Array indexing vs. pointers...

mcdonald at uxe.cso.uiuc.edu mcdonald at uxe.cso.uiuc.edu
Mon Oct 24 02:19:00 AEST 1988


>Besides, most efficiency losses are from poor
>choice of data structures or algorithms, not from fatty source code.
Agreed.... But.....


>Compilers are much better now.  Age has encouraged a modesty which
>allows that the compiler may well know how to do things better than I
>do.  That is certainly the case when I take my code off to some
>unfamiliar computer.

>I have concluded, and I think this is what Doug<Gwyn - not me> is saying, 
>that one
>should not code in a way that will confuse either the reader of the
>code or the compiler.

>If your compiler doesn't do a good job of optimization then your money
>probably is spent better on a better compiler than it is on the time
>of coders diddling with the code.
Yes.... But.....

Sometimes the better compiler doesn't yet exist.
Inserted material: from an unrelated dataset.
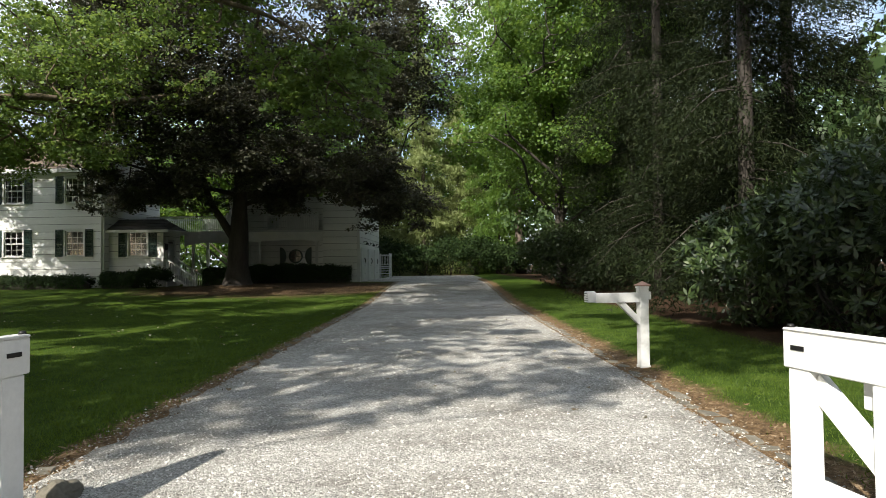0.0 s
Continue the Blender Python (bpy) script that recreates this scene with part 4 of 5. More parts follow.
# ---- trees of the lawn ----
def build_plane_tree():
    rng = np.random.default_rng(11)
    b = (-17.2, 16.35)
    trunk = [(b[0], b[1], -0.3), (b[0], b[1], 0.0), (b[0], b[1], 0.4), (b[0] + 0.02, b[1], 1.0), (b[0], b[1] - 0.04, 1.7), (b[0], b[1] - 0.05, 2.4), (b[0], b[1] - 0.03, 3.0), (b[0], b[1], 3.7), (b[0], b[1], 4.4), (b[0] + 0.03, b[1], 5.2), (b[0] + 0.05, b[1] + 0.05, 6.2)]
    r = [1.05, 0.80, 0.60, 0.51, 0.57, 0.66, 0.65, 0.54, 0.43, 0.39, 0.36]
    L = []
    L.append(([(-17.1, 16.5, 5.3), (-16.5, 17.5, 5.8), (-15.6, 18.9, 6.4), (-14.3, 20.6, 7.15), (-12.6, 23.0, 7.65), (-10.8, 25.0, 8.4)], 0.24, 0.06))
    L.append(([(-15.6, 18.9, 6.4), (-15.0, 20.2, 6.35), (-15.3, 22.6, 6.2), (-16.4, 25.2, 6.0)], 0.13, 0.04))
    L.append(([(-17.0, 16.7, 3.8), (-16.7, 17.6, 4.25), (-17.4, 19.5, 4.5), (-18.5, 22.0, 4.75), (-19.6, 24.4, 5.05)], 0.26, 0.08))
    L.append(([(-17.3, 16.1, 5.1), (-17.9, 15.2, 5.8), (-18.4, 14.6, 7.0), (-18.5, 14.3, 9.0), (-19.2, 13.6, 12.0)], 0.24, 0.06))
    L.append(([(-17.9, 15.2, 5.85), (-19.1, 13.6, 6.6), (-19.6, 12.9, 7.7), (-20.6, 11.6, 9.0), (-22.5, 9.5, 10.5)], 0.18, 0.05))
    L.append(([(-17.2, 16.2, 5.8), (-17.5, 15.7, 7.2), (-18.1, 14.9, 9.0), (-18.8, 14.6, 13.0)], 0.30, 0.08))
    L.append(([(-17.15, 16.3, 6.0), (-17.1, 16.2, 7.4), (-17.2, 16.4, 9.5), (-17.6, 17.0, 14.0)], 0.24, 0.07))
    L.append(([(-17.0, 16.5, 5.9), (-16.5, 17.1, 7.6), (-16.0, 17.7, 9.0), (-15.0, 18.4, 12.5)], 0.27, 0.08))
    L.append(([(-16.9, 16.6, 5.8), (-16.2, 17.5, 7.3), (-15.3, 18.6, 8.9), (-13.4, 20.4, 12.0)], 0.32, 0.08))
    L.append(([(-16.2, 17.5, 7.3), (-15.4, 18.7, 7.1), (-14.6, 20.0, 6.8), (-13.2, 21.6, 6.7)], 0.10, 0.03))
    L.append(([(-16.4, 17.2, 8.0), (-13.0, 16.8, 9.6), (-9.0, 16.6, 9.6), (-5.6, 16.8, 8.6), (-3.4, 17.0, 7.4)], 0.20, 0.03))
    L.append(([(-17.2, 16.1, 7.4), (-13.5, 13.5, 9.2), (-9.5, 11.5, 10.0)], 0.18, 0.04))
    L.append(([(-17.6, 15.9, 7.6), (-21.5, 17.5, 9.0), (-26.0, 19.0, 9.5)], 0.18, 0.04))
    L.append(([(-17.4, 16.6, 8.2), (-20.5, 19.5, 10.2), (-24.5, 22.5, 11.6)], 0.18, 0.04))
    L.append(([(-17.1, 16.0, 7.2), (-15.2, 11.5, 9.4), (-13.0, 7.4, 10.6), (-11.8, 4.6, 11.6)], 0.16, 0.03))
    L = [(gnarl(rng, pts, 0.07), r0, r1) for pts, r0, r1 in L]
    for i in range(9):
        a = i * 0.7 + 0.2 * rng.normal()
        d = np.array((math.cos(a), math.sin(a)))
        q = [np.array((*(np.array(b) + d * k), z)) for k, z in ((0.34, 0.55), (0.56, 0.14), (0.84, -0.03), (1.15 + 0.4 * rng.random(), -0.2))]
        L.append((q, 0.17, 0.05))
    cl = crown_clumps(rng, (-17.6, 17.0, 15.0), (11.0, 9.5, 6.2), 66, 1.6, 0.3, -0.5, 0.24)
    cl += crown_clumps(rng, (-13.5, 22.6, 8.8), (4.6, 3.4, 2.0), 34, 0.85, 0.2)
    cl += crown_clumps(rng, (-18.6, 24.0, 7.2), (4.4, 2.8, 1.7), 26, 0.85, 0.2)
    cl += crown_clumps(rng, (-18.8, 25.2, 6.0), (3.6, 1.8, 0.8), 22, 0.75, 0.2)
    cl += crown_clumps(rng, (-14.8, 25.4, 6.9), (3.0, 1.8, 1.1), 18, 0.8, 0.2)
    cl += crown_clumps(rng, (-25.0, 24.6, 13.2), (4.6, 3.0, 2.4), 40, 1.3, 0.1)
    cl += crown_clumps(rng, (-24.5, 11.0, 9.6), (4.0, 3.4, 2.2), 26, 1.2, 0.2)
    cl += crown_clumps(rng, (-22.0, 12.0, 13.6), (4.0, 4.0, 2.4), 14, 1.3, 0.0)
    cl += crown_clumps(rng, (-24.2, 26.0, 10.2), (3.4, 2.2, 2.0), 26, 0.95, 0.1)
    cl += crown_clumps(rng, (-12.2, 4.6, 11.2), (3.4, 3.4, 2.6), 34, 1.25, 0.1)
    cl += crown_clumps(rng, (-28.2, 27.0, 10.9), (1.8, 1.5, 1.6), 9, 0.7, 0.0)
    # clumps added out of view to shade the lawn
    cl += crown_clumps(rng, (-18.2, 8.6, 12.2), (3.4, 3.6, 1.6), 34, 1.15, 0.1)
    cl += crown_clumps(rng, (-15.0, 8.6, 12.4), (2.6, 3.2, 1.4), 22, 1.1, 0.1)
    cl += crown_clumps(rng, (-20.2, 15.4, 9.3), (2.6, 2.4, 1.2), 14, 1.0, 0.0)
    # unseen overhead clumps, added to keep sky light off the lawn
    cl += crown_clumps(rng, (-7.2, 10.6, 13.4), (4.6, 7.4, 1.8), 96, 1.45, 0.1)
    cl += crown_clumps(rng, (-28.0, 19.8, 13.0), (3.6, 3.0, 2.4), 32, 1.3, 0.1)
    cl += crown_clumps(rng, (-20.6, 26.6, 6.7), (3.0, 2.0, 1.2), 26, 0.85, 0.1)
    cl += crown_clumps(rng, (-16.6, 27.0, 7.3), (2.6, 1.8, 1.3), 18, 0.85, 0.1)
    cl += crown_clumps(rng, (-20.5, 19.0, 5.9), (2.4, 2.0, 0.8), 12, 0.8, 0.2)
    cl += crown_clumps(rng, (-25.5, 22.5, 11.6), (4.5, 4.5, 3.2), 40, 1.4, 0.2)
    cl += crown_clumps(rng, (-22.0, 21.0, 8.2), (3.6, 3.2, 1.8), 9, 1.1, 0.2)
    cl += crown_clumps(rng, (-21.5, 9.5, 9.6), (4.0, 3.4, 2.4), 26, 1.3, 0.2)
    cl += crown_clumps(rng, (-3.0, 17.1, 6.8), (2.3, 1.8, 1.9), 34, 0.6, 0.1)
    cl += crown_clumps(rng, (-6.2, 17.4, 8.4), (3.2, 2.2, 1.9), 9, 0.7, 0.2)
    cl += crown_clumps(rng, (-10.2, 20.0, 9.0), (3.4, 2.4, 1.5), 7, 0.75, 0.2)
    cl += crown_clumps(rng, (-12.6, 25.4, 9.6), (3.6, 2.0, 1.6), 8, 0.85, 0.2)
    cl += crown_clumps(rng, (-20.0, 25.0, 9.2), (4.0, 2.4, 1.4), 30, 0.9, 0.2)
    cl += crown_clumps(rng, (-15.6, 23.2, 10.4), (4.0, 2.6, 1.4), 16, 0.9, 0.2)
    cl += crown_clumps(rng, (-15.6, 20.4, 6.4), (3.0, 1.6, 1.2), 11, 0.75, 0.1)
    cl += crown_clumps(rng, (-17.6, 22.8, 7.0), (3.4, 1.6, 1.4), 11, 0.75, 0.1)
    cl += crown_clumps(rng, (-13.2, 22.6, 5.9), (2.2, 1.6, 0.8), 8, 0.7, 0.1)
    cl += crown_clumps(rng, (-24.2, 17.4, 5.8), (3.0, 2.2, 2.0), 40, 0.75, 0.1)
    cl += crown_clumps(rng, (-22.4, 19.6, 4.6), (1.8, 1.4, 1.2), 14, 0.6, 0.1)
    # unseen clumps added to shade the far drive
    cl += crown_clumps(rng, (-8.4, 18.6, 12.9), (2.6, 4.2, 0.8), 36, 1.0, 0.1)
    cl += crown_clumps(rng, (-26.6, 26.3, 11.3), (1.6, 1.0, 1.2), 12, 0.8, 0.0)
    cl += crown_clumps(rng, (-24.0, 27.9, 8.7), (2.4, 1.1, 2.2), 24, 0.75, 0.0)
    # unseen clumps added to shade the shrubs right of the drive
    cl += crown_clumps(rng, (-3.0, 15.0, 12.2), (2.4, 8.0, 1.0), 60, 1.2, 0.0)
    cl += crown_clumps(rng, (-9.0, 16.0, 10.2), (4.4, 4.0, 1.6), 22, 1.2, 0.2)
    cl += crown_clumps(rng, (-6.5, 10.5, 10.6), (3.6, 3.6, 1.6), 26, 1.3, 0.2)
    cl += crown_clumps(rng, (-27.5, 18.0, 9.0), (4.0, 3.5, 2.6), 26, 1.3, 0.2)
    ray = np.array((-0.430, -0.669, 0.606))
    for hole, wide in (((-19.0, 25.0, 7.0), 2.8), ((-15.2, 25.4, 7.0), 2.4), ((-13.5, 22.6, 8.8), 2.2), ((-30.0, 29.4, 5.9), 2.2), ((-34.5, 29.4, 5.9), 2.6), ((-16.0, 32.8, 3.0), 0.9)):
        off = [np.array(c[:3]) - np.array(hole) for c in cl]
        cl = [c for c, o in zip(cl, off) if np.linalg.norm(np.cross(o, ray)) > wide or o @ ray < 6.0]
    burls = []
    for i in range(40):
        a, z = 6.283 * rng.random(), 0.3 + 5.0 * rng.random() ** 1.2
        burls.append((0.62 * math.cos(a), 0.62 * math.sin(a), z, 0.16 + 0.22 * rng.random(), (0.05 + 0.07 * rng.random()) * (1 if rng.random() < 0.62 else -1)))
    burls += [(0.42, -0.42, 4.0, 0.13, -0.30), (0.45, -0.45, 2.3, 0.42, 0.16), (-0.5, -0.3, 1.9, 0.4, 0.13), (0.5, 0.3, 1.25, 0.35, -0.10), (-0.35, -0.5, 3.1, 0.3, -0.08), (0.4, -0.4, 3.3, 0.12, -0.14), (0.1, -0.6, 1.1, 0.3, 0.12)]
    return broad_tree("huge old plane tree with a lumpy flared trunk", trunk, r, L, cl, 195, "kite", 0.128, PLANE_LEAF, PLANE_BARK, 21, 0.22, 120, flat=0.8, steps=22, burls=burls, limb_lump=0.14, layers=3)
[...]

An example is for
the 80386. So far no one is selling a 386 compiler that produces
code for MS-DOS (NOT, I should say, for 386 native mode, but one that
allows using 32 bit instructions in REAL mode - yes, you really can
do that!). By having my C compiler emit .asm output and replacing
5 lines of C with real 32 bit instructions I was able to speed up
a program by an astounding 40%! That is worth doing.

Microsoft - where is that /G3 compiler switch - it is long overdue!